L’assessore ha ricordato anche l’approvazione del Manuale socio assistenziale e sanitario, sottolineando l’impegno della giunta Pittella nel portare a compimento, entro giugno, i prossimi passaggi attraverso la concertazione con il terzo settore e le parti sindacali. “Ci rendiamo conto che l’assenza di un Manuale di accreditamento sta creando non poche difficoltà e per questo stiamo valutando di concedere una tempistica maggiore e di avviare corsi di formazione per evitare interpretazioni difformi sui manuali. La Giunta regionale si preoccupa del sociale, recuperando risorse per più di 100 milioni dai fondi strutturali. Se oggi i bisogni sono profondamente cambiati, c’è bisogno di un censimento. Abbiamo messo per questo in atto la predisposizione del Fascicolo sociale con la collaborazione di Comuni e Inps. La Regione – ha detto ancora l’assessore Franconi – è molto attenta al territorio: 10 milioni per la telemedicina è l’esempio tangibile, con l’innovazione intendiamo rispondere ai bisogni di tutti e 131 i paesi lucani.
Sui Lea (Livelli essenziali di assistenza) siamo sette punti indietro per il non rispetto dei tempi minimi del servizio 118 seppur migliorato di quattro minuti. Abbiamo investito cinque milioni per autoambulanze, abbiamo dotato il territorio dell’elisoccorso notturno. Il territorio lucano è molto grande e poco abitato e per questo l’emergenza urgenza incide in Basilicata più che nel resto di Italia costando circa 700 mila euro annui. Mantenere i conti in ordine per non perdere le premialità è stato difficile ma non dimentichiamo le esigenze delle aree interne il cui problema infrastrutturale resta prioritario.
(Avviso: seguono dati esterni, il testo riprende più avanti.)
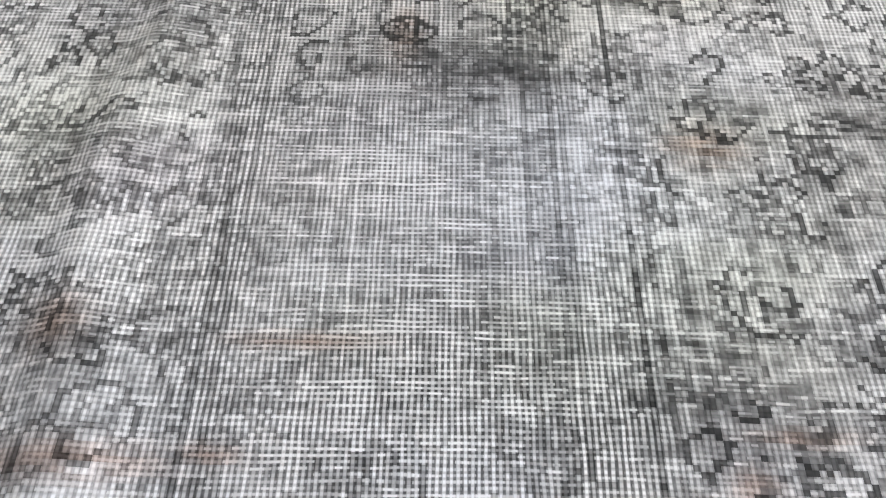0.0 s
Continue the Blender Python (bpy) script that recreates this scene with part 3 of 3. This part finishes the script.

I Punti unici di accesso, saranno infatti nelle prossime settimane oggetto di confronto – ha aggiunto Franconi – partendo dalle aree interne sulle quali ci sono finanziamenti appositi. Dobbiamo lavorare tutti insieme a un sistema flessibile altrimenti non saremo in grado di adeguarci ai bisogni che cambiano così velocemente. Ne è un esempio il tema dell’immigrazione. La flessibilità nel socio-sanitario è la strada da percorrere ancora di più che in altri settori, mantenendo l’equilibrio tra efficienza ed etica”.